Calculating net taxable Capital Gains
Only the net Capital Gains are taxable. Its amount is determined by applying the reductions below to gross Capital Gains, for transfer of property carried out after the 1st of September 2013.
- Concerning income tax:
- No allowance for the first five years of ownership
- 6% allowance per year between the 6th and 21st year of ownership
- 4% allowance per year from the 22nd year of ownership onwards
- Concerning social security contributions:
- 1.65% for each year of ownership between the 5th and 21st year
- 1.60% for the 22nd year of ownership
- 9% for each year beyond the 22nd year
Property Capital Gains earned after the 1st of July 2012 is taxed at 19% on income tax + 15.5% on social security contributions, coming to a total taxation of 34.5%.

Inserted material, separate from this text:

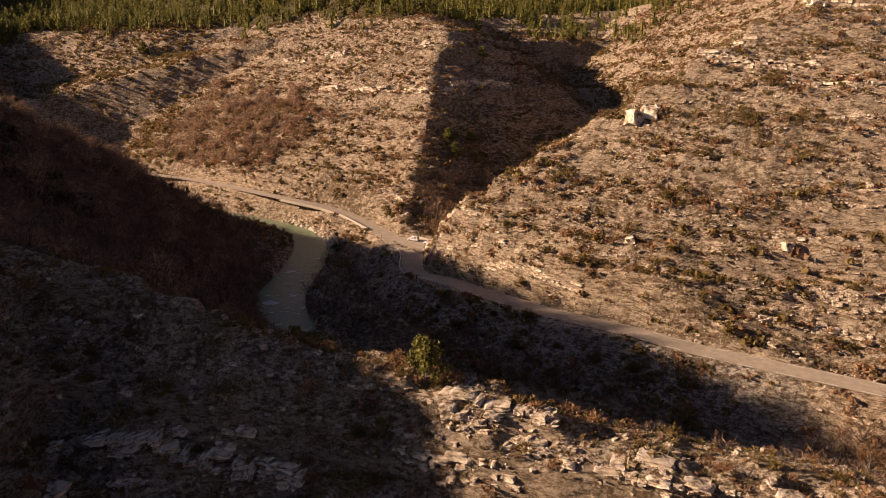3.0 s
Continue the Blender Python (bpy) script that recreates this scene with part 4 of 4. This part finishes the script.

Situation for non-residents: in accordance with international agreements, tax-paying natural persons resident outside of France in European Economic Area member states are exempt from social security contributions, but are subject to payments at a rate of 19% (33 1/3% for non-resident natural persons living outside the European Economic Area, or 75% for those resident in a state or territory that does not have an agreement with France) from the time they sell property, built or not, or rights relating to this property in France, for a cost. Specific exoneration is granted to property transfers in France by non-resident natural persons living in the European Economic Area, on condition that they can prove tax residency in France for a period of at least two years and that they were in possession of full property rights at least since the 1st of January of the year preceding the sale (rental properties are thus excluded from this exoneration). This exoneration is limited to a single residence per taxpayer.